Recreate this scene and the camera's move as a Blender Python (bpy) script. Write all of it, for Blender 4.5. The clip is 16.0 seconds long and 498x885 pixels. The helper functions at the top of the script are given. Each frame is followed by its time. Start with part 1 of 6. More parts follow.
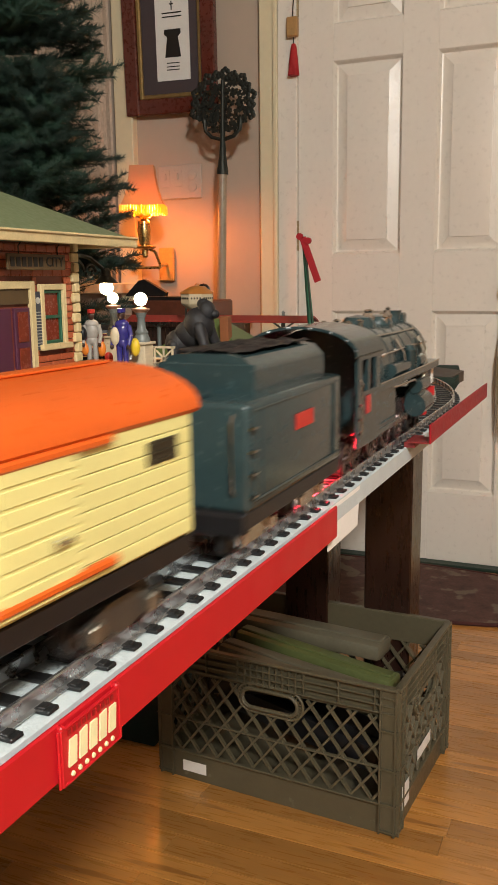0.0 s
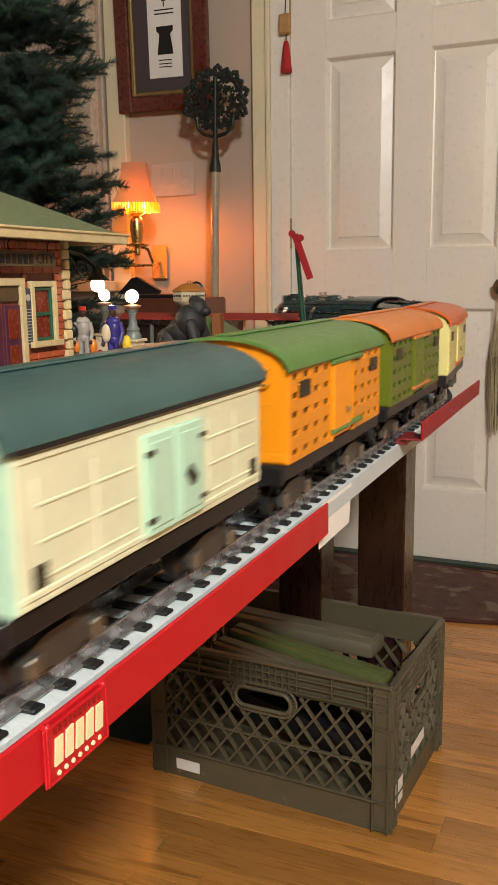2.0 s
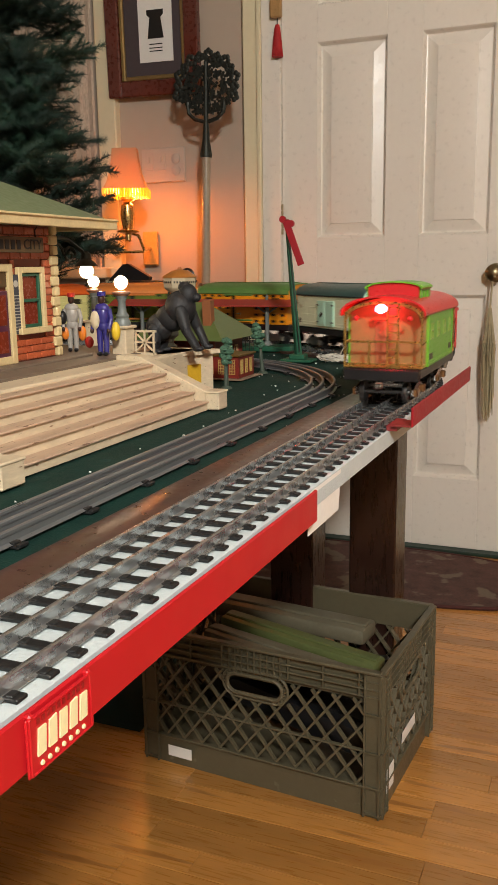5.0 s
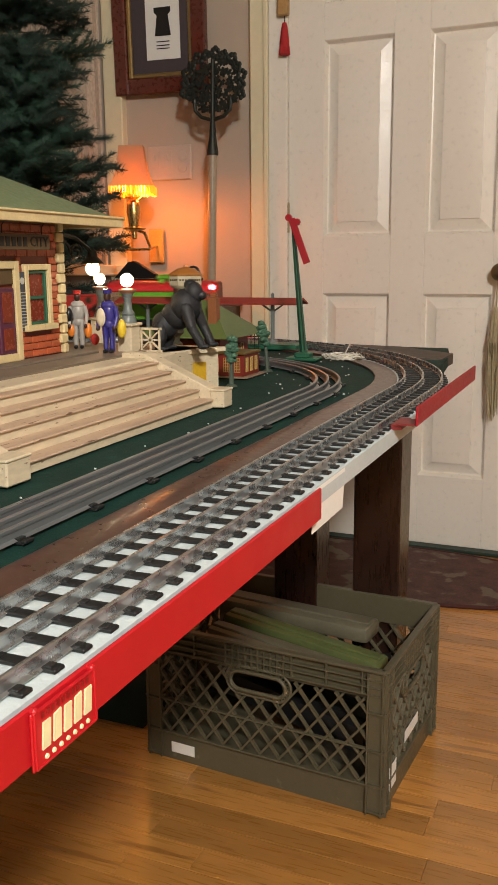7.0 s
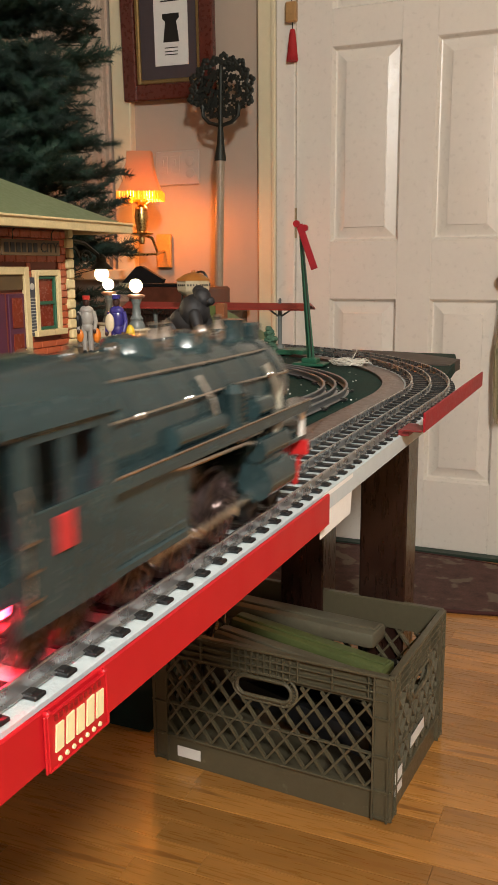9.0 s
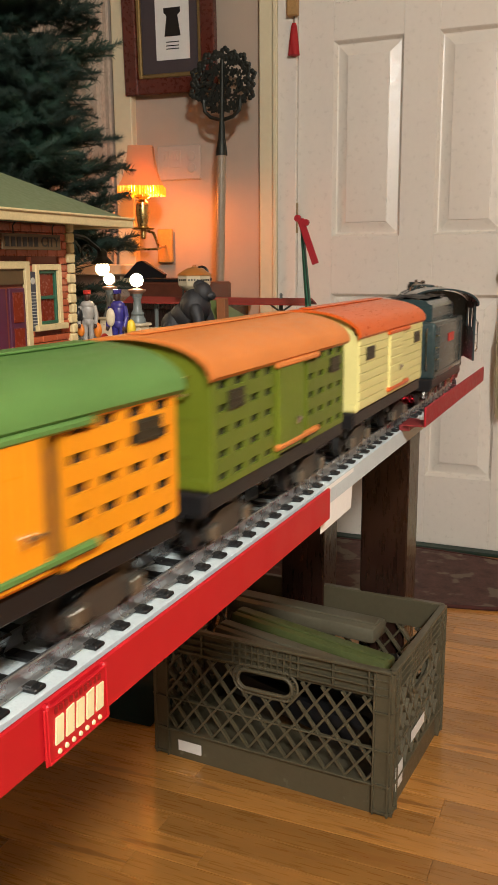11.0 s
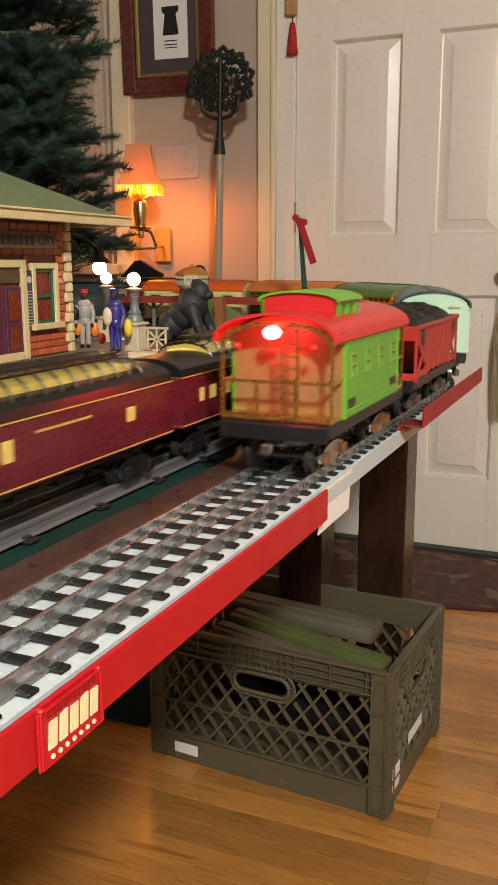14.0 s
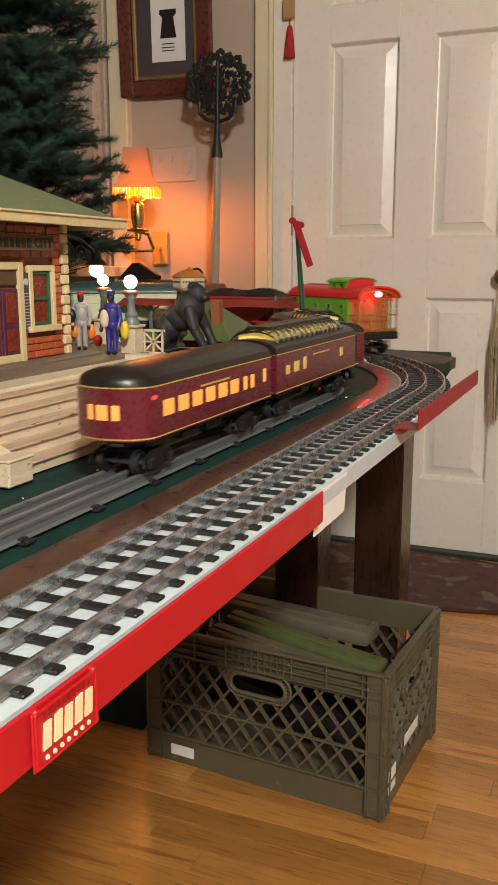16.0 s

====

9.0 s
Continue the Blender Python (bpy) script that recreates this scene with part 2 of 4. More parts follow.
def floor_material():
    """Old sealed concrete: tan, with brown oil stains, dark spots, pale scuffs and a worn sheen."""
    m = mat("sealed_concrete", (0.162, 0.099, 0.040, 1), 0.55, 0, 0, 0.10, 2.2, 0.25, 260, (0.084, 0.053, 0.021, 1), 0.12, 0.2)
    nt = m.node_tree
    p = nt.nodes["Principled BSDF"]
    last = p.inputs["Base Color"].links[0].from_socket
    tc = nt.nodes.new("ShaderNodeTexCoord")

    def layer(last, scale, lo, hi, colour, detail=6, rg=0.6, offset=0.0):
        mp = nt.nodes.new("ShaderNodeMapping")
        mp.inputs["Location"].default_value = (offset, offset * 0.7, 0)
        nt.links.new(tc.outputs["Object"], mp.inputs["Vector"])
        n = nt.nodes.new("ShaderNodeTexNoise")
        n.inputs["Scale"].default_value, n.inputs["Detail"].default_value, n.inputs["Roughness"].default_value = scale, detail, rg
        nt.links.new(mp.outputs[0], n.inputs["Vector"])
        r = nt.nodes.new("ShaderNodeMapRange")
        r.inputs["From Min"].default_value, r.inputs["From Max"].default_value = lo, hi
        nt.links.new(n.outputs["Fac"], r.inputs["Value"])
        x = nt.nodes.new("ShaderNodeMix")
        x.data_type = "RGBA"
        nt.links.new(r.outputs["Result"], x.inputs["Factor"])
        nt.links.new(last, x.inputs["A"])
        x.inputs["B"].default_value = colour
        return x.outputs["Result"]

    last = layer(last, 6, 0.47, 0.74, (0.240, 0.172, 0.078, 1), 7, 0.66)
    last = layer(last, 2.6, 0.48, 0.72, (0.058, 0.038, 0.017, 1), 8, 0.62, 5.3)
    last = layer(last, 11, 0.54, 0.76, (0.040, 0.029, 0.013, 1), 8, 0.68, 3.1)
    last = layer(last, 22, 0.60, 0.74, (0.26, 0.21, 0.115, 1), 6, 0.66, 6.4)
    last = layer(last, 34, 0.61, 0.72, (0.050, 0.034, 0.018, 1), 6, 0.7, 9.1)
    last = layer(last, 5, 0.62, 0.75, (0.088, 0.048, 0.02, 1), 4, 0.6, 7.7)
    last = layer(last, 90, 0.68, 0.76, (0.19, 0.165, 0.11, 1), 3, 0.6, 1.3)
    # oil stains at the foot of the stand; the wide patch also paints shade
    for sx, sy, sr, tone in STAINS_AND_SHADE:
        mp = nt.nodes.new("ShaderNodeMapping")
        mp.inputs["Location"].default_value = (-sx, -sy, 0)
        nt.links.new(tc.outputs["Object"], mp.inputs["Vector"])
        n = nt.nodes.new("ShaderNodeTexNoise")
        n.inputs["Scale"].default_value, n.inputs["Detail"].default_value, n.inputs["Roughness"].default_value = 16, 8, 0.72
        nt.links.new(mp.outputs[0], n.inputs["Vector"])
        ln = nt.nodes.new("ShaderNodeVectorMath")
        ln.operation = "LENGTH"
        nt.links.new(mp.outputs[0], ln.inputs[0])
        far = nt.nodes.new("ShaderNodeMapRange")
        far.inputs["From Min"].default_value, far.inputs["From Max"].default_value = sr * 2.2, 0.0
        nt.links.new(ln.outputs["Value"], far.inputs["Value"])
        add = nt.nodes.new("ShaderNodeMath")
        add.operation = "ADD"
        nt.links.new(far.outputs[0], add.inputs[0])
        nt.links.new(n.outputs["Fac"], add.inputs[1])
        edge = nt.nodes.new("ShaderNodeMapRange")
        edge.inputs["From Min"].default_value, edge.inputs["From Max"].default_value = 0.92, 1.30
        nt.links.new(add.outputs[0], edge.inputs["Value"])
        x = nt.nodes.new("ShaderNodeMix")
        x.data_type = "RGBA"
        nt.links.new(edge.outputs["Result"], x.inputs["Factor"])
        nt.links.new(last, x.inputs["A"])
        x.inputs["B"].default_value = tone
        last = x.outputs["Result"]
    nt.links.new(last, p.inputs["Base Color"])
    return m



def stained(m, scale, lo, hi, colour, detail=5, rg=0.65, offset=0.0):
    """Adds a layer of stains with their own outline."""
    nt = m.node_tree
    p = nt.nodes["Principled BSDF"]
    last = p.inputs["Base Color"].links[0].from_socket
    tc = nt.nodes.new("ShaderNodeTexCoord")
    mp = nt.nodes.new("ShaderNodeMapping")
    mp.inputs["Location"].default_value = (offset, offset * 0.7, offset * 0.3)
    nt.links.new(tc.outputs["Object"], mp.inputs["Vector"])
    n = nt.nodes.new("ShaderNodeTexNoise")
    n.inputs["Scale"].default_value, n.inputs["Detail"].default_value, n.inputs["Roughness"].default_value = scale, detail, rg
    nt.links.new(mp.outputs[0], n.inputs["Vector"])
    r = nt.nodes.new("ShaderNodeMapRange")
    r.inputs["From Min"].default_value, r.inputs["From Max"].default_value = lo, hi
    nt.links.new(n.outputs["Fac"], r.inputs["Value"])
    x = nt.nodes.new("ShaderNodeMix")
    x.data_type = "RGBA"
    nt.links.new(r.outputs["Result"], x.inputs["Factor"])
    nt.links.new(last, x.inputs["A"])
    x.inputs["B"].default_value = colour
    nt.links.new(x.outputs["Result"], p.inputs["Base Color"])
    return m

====

REQUIREMENTS: Each line of the material that holds the string "this" counts once; give the total alone.

EXERCISE OUTPUT: 2